• cancer;
  • glottic;
  • laser;
  • T1 ;
  • T2



CO2 transoral laser surgery and radiotherapy are both recognized as acceptable treatments for early glottic squamous cell carcinoma (SCC) with similar rates of cure. The reasons why some of the patients in our series undergoing laser resection as their primary modality of treatment subsequently underwent radiotherapy or chemoradiotherapy will be discussed.


Retrospective study between January 2003 and August 2010 of all T1 and T2 glottic SCCs treated with laser resection at a major tertiary centre. Tis lesions were excluded. A review of the cases in which primary control with laser resection was not achieved was undertaken. Failure was defined as patients treated initially with laser resection who subsequently received radiotherapy, combined chemoradiotherapy or open surgery for the same tumour. Factors leading to failure were analysed, including tumour location, histology, stage and patient factors.

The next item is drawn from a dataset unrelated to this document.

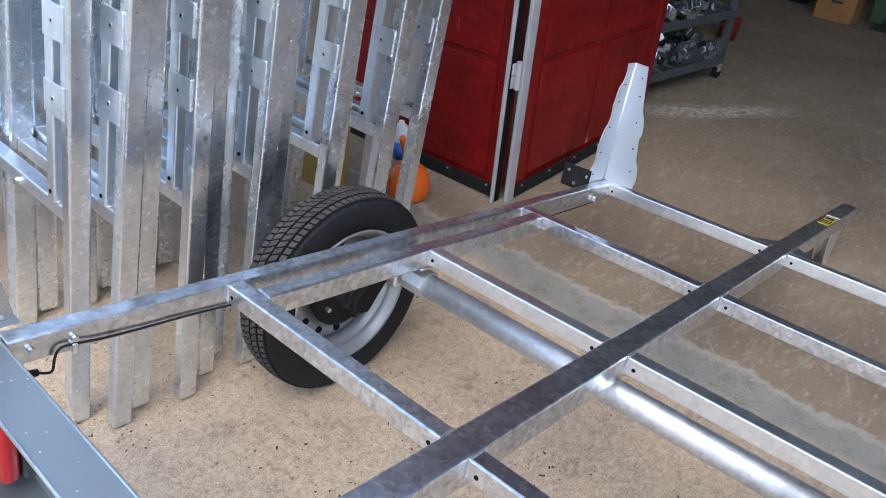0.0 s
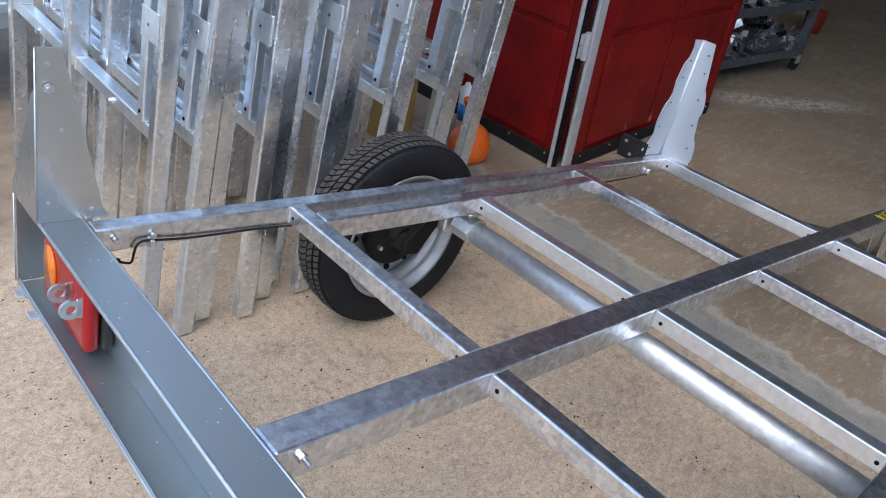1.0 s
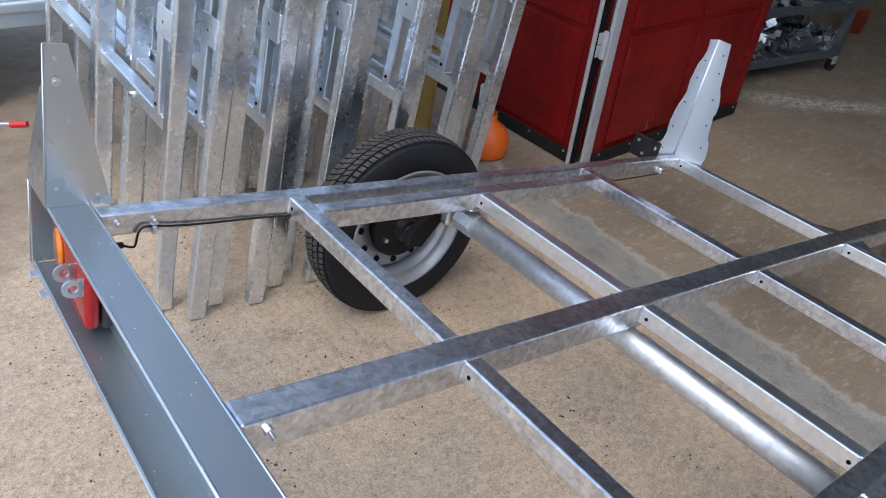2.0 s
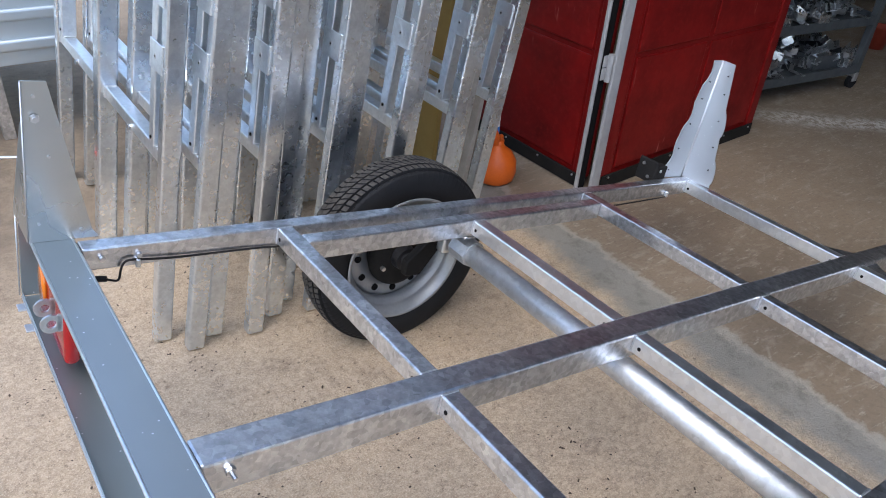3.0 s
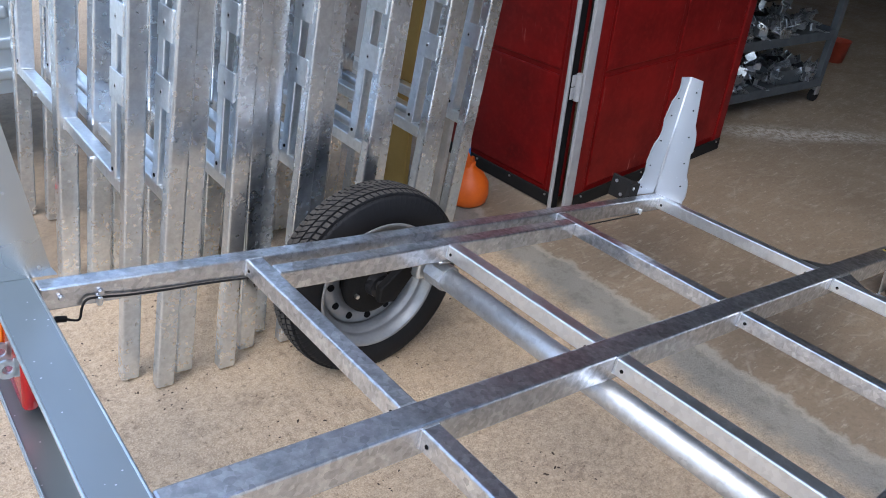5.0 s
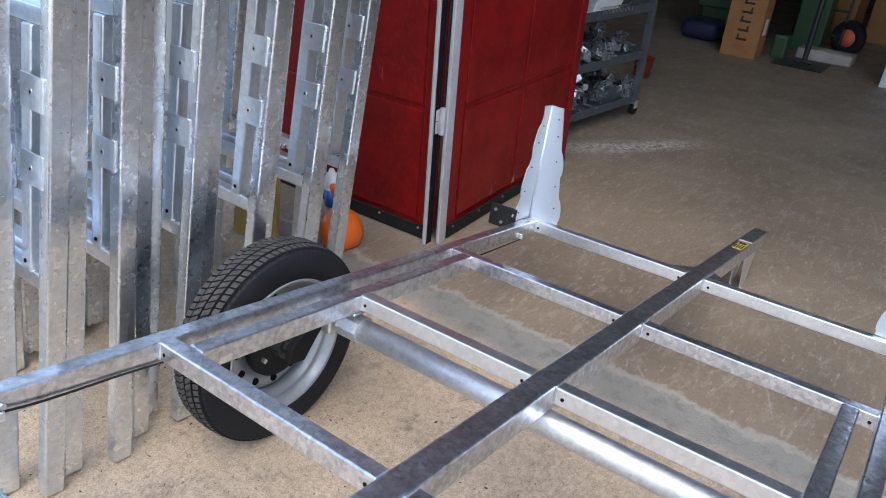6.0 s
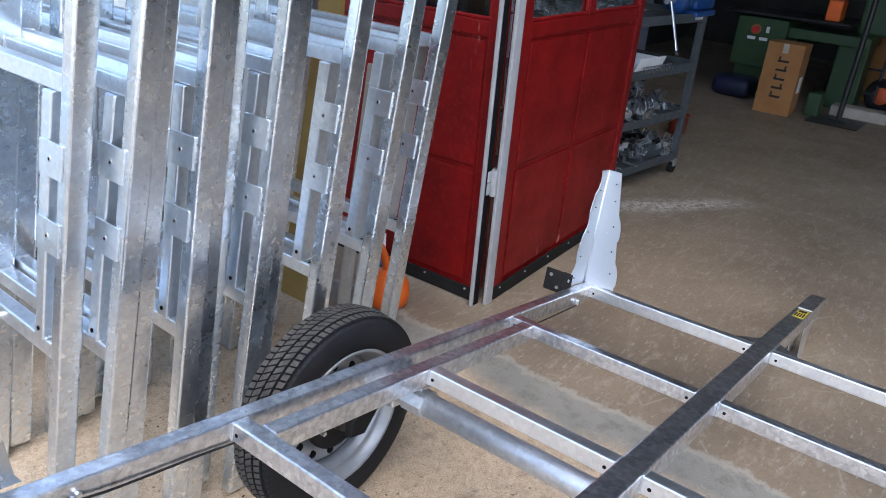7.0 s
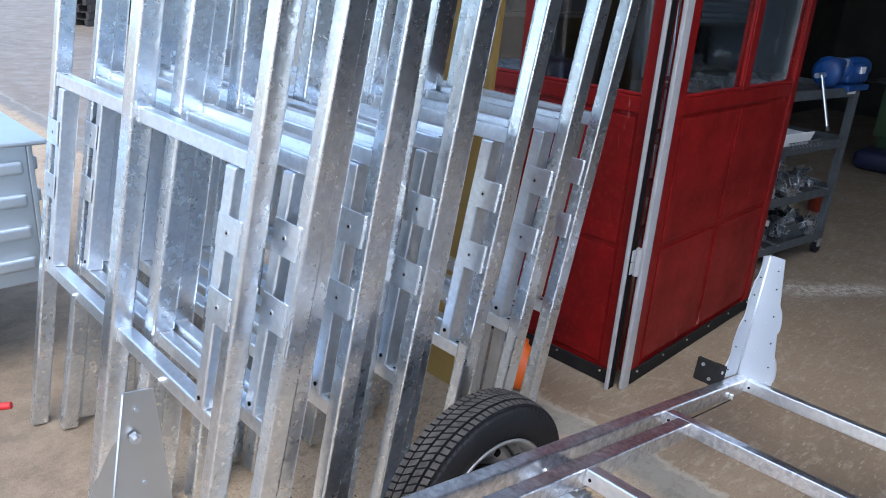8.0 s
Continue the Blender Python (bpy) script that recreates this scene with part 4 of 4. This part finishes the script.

Thirty-one patients were identified, with the majority (27) having T1 disease. Mean number of laser excisions per patient was 1.7. Local control rate was 71% with laser alone. One patient had nodal recurrence with no primary recurrence. Mean follow-up was 32 months. Of the nine patients in whom local control was not achieved with laser alone, all had tumour at or crossing the anterior commissure. Four patients were deemed potentially curable with further excision but chose radiotherapy. Two patients were deemed appropriate for radiotherapy and chemoradiotherapy. Three patients had loco-regional recurrence and underwent laryngectomy. All had anterior commissure involvement.


Transoral laser excision is a safe, function-preserving treatment of early glottic SCC. Anterior commissure involvement was the major factor for potential failure with laser resection in T1 and T2 glottic tumours.